Elphaba part en croisade pour la vérité, lorsque tout le monde devient wicked sauf elle-même, et que tout le monde décide de faire partie de ce grand mensonge, cette grande mascarade (celle de l’industrie ?), alors qu’elle la réfute. Si la force du premier chapitre jouait de ses personnages caricaturaux (la première de la classe – mention spéciale au brushing qui a disparu dans ce deuxième film – et la geek creepy), le cheminement du film aboutissait à leur union, dans une amitié sincère, forte et invincible. On assiste dans ce nouvel opus à un déplacement des enjeux : plus l’une avec l’autre mais désormais l’une contre l’autre, et dont la confrontation est orchestrée non pas par le Magicien (vieux savant fou inoffensif) mais Madame Morrible, la véritable « wicked witch » (et dont le personnage est d’un sérieux glaçant – on aurait aimé une vraie vilaine-garce sauce reine de Blanche Neige), prête à tout pour faire « tomber » Elphaba. De là, deux visions du monde se dessinent en opposition : Elphaba, défenderesse des animaux et d’une vie en communauté harmonieuse, contre celle de Morrible – entendre horrible – agencée autour d’un ennemi commun. C’est en effet cette deuxième conception qui l’emportera sur la première. Elphaba, comme une victoire silencieuse, accepte de mourir en étant wicked, puisqu’il faut de toute façon un bouc émissaire, et qu’elle préfère que sa mauvaise réputation permette à Glinda de devenir good, une meilleure personne, que de continuer une lutte seule. Constat déceptif ou dépressif, que celui de continuer à croire et à faire croire dans un système où le contrôle est hors de contrôle.
Gros magma
Qu’est-ce que Wicked : Partie II si ce n’est un film qui ne repose donc que sur son intertextualité ? Un film de fans, littéralement, qui ne fait que citer son premier opus (et souffre inévitablement de la comparaison) ainsi que le film originel, Le Magicien d’Oz (et dont l’écart est encore plus stratosphérique). Si les enjeux narratifs sont désormais pris dans des dynamiques plus grandes (ce n’est plus l’histoire de Dorothy, qui reste en toile de fond et dont on ne voit même pas le visage, mais celles de deux sorcières que l’on veut rivales), le film ne s’occupe pas de grand chose que de suivre le cahier de charges narratif du roman duquel il est adapté (Wicked: La Véritable Histoire de la méchante sorcière de l’Ouest de Gregory Maguire, 1995). La force du premier opus résidait dans sa structure en grandes séquences-tableaux, harmonieuses et inclusives, qui s’enchaînaient avec une véritable évidence, donnant le sentiment de se balader sur une immense scène de spectacle. Le deuxième a totalement perdu ce principe – à quelques contre-exemples près, notamment la scène où Glinda, seule dans sa chambre, questionne ses choix en dansant face à un jeu de miroirs qui rappellent ceux de Peggy Sue s’est mariée de Francis Ford Coppola (1986), et qui est une réussite – au profit d’un fouilli musical, bondé, désordonné, et évidé de son émotion.
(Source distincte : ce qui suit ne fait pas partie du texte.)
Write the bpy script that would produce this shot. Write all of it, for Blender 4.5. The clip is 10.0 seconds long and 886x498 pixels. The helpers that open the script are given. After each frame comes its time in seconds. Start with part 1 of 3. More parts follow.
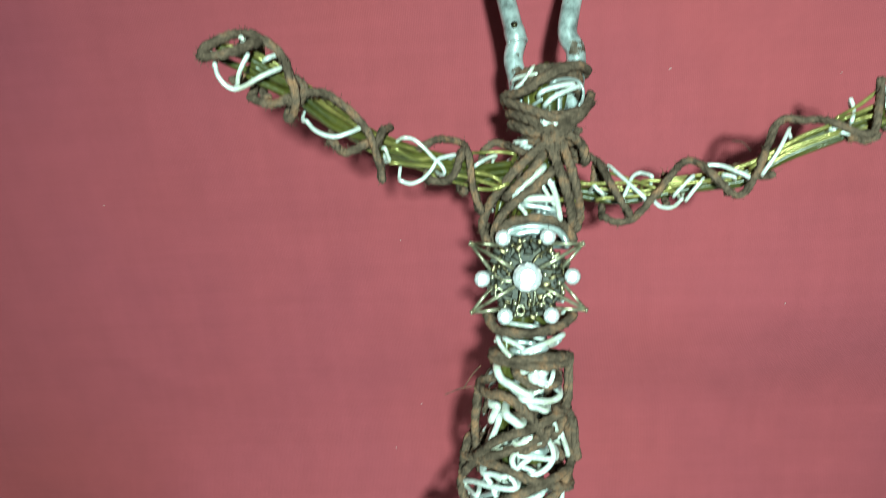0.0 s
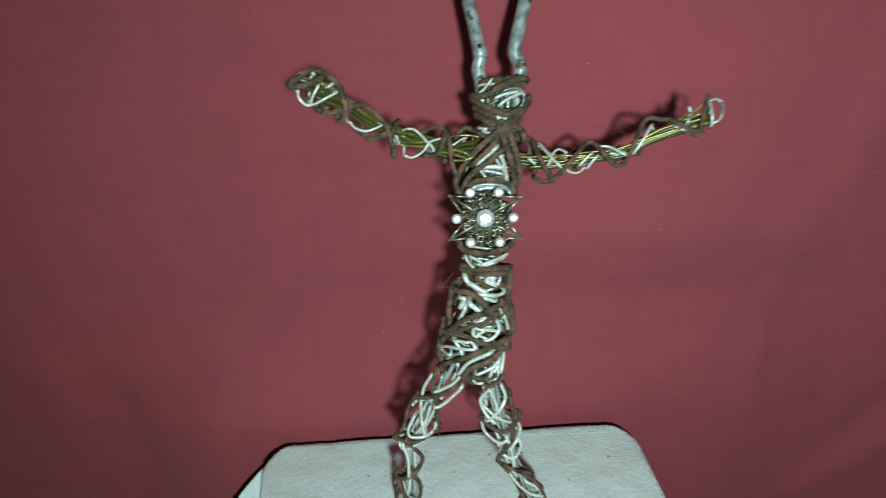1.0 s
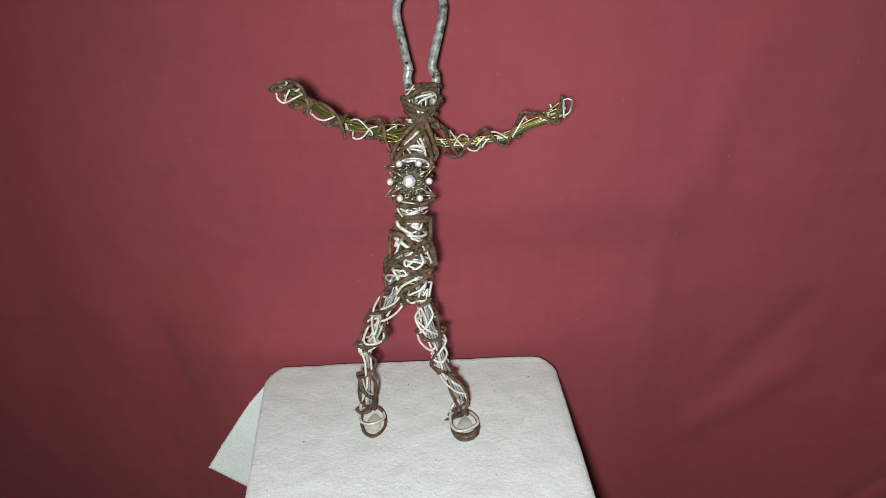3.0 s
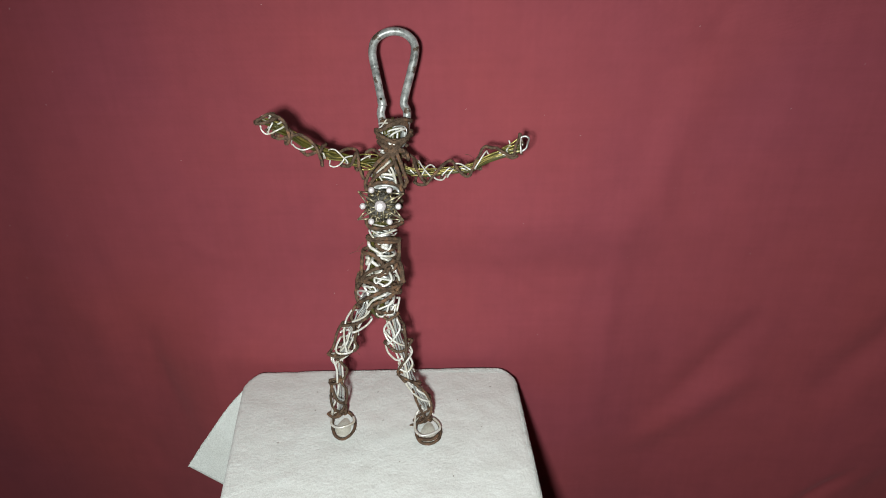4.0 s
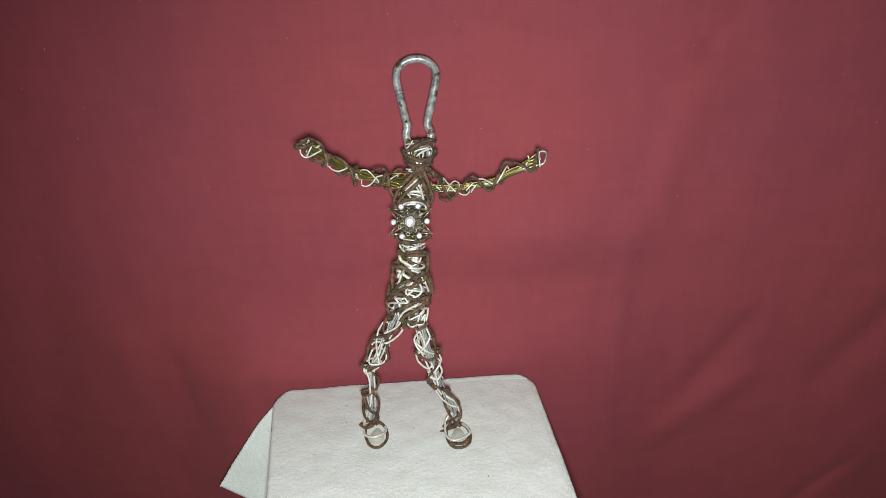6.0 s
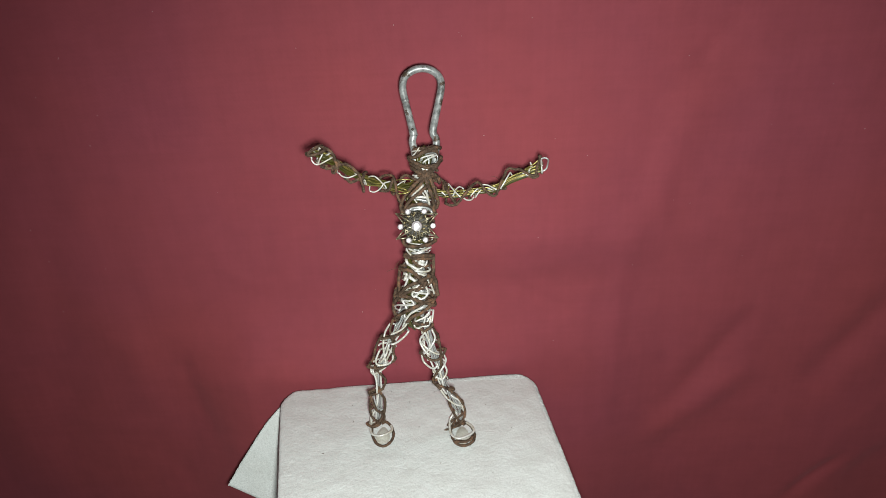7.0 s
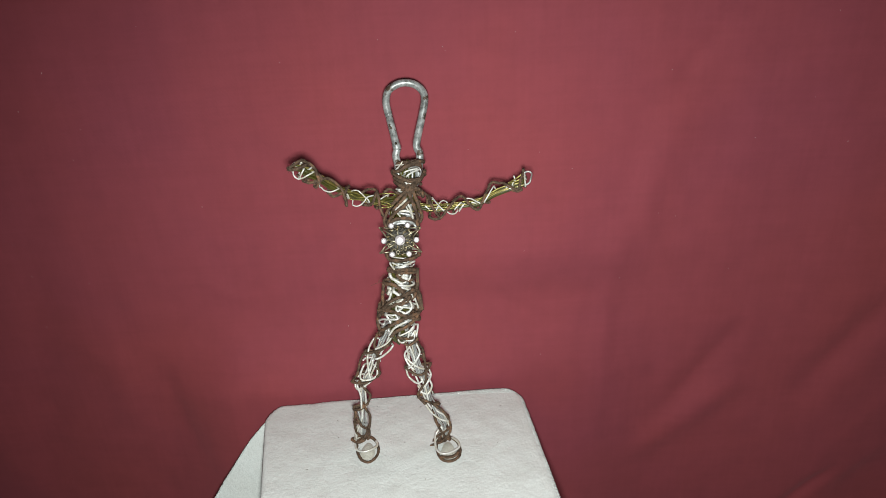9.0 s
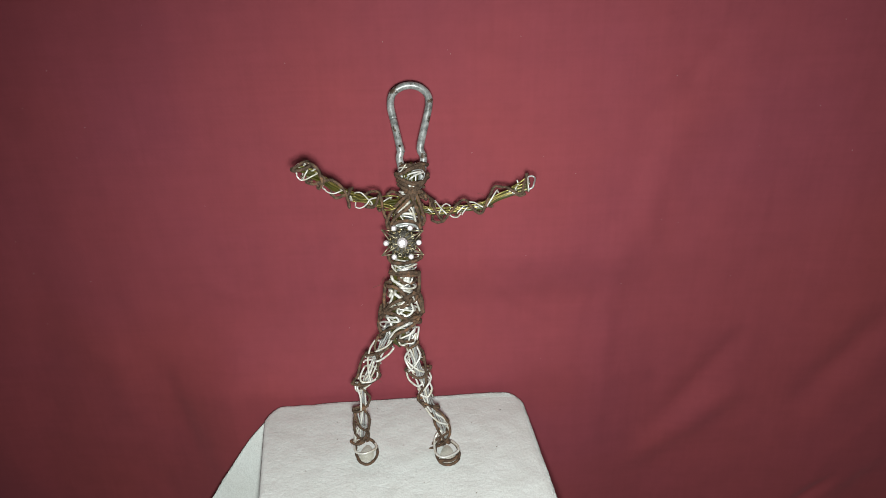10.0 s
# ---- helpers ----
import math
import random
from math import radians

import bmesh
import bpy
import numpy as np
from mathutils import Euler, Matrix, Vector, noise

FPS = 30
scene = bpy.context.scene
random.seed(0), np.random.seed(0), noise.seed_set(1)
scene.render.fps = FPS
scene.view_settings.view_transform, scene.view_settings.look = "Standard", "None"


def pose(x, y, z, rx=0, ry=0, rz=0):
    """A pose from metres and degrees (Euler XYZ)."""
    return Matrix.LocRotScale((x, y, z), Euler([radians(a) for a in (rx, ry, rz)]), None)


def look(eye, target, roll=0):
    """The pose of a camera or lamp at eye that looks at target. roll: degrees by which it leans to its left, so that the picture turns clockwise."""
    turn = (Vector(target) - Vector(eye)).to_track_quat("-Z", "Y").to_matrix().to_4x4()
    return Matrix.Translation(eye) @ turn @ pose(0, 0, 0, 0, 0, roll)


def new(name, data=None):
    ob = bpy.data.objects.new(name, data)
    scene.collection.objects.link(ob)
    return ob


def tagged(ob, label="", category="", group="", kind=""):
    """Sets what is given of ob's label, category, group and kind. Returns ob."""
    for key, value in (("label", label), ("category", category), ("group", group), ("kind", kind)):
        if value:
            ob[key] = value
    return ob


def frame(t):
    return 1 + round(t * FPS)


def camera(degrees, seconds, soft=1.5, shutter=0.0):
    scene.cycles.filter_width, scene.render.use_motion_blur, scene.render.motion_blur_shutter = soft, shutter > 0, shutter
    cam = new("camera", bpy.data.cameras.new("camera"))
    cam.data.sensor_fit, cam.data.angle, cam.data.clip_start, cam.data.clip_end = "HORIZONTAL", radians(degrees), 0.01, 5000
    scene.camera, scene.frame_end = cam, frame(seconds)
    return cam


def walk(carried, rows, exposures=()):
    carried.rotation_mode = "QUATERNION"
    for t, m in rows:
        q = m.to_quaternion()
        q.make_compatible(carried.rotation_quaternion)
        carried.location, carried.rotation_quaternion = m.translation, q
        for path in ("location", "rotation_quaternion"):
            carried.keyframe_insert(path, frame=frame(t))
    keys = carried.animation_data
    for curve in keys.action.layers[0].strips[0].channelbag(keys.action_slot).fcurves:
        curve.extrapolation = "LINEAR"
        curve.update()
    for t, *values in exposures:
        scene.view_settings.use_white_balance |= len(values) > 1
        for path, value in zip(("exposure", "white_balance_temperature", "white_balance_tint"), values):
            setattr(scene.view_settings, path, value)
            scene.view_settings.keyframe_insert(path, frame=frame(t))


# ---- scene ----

Dans Wicked : Partie II, il n’y a presque plus aucun vrais numéros, remplacés par un immense mashup des chansons du premier, qui se répondent en restant étanche et sans que cela ne fonctionne réellement, tout en étant accompagnés de flashbacks (un peu débiles) des deux jeunes sorcières lorsqu’elles étaient étudiantes à la prestigieuse université de Shiz. L’univers prime donc, au profit du cinéma. Et le constat n’en est que plus déceptif, alors que l’on s’était presque senti redevenir un enfant du mercredi après-midi en découvrant la première partie, déjà vieille d’un an désormais. Dans ce deuxième opus, Glinda change peut-être For Good (pour le mieux), mais ce n’est pas le cas de Wicked : Partie II.
Wicked : Partie II de Jon M Chu, le 18 novembre au cinéma.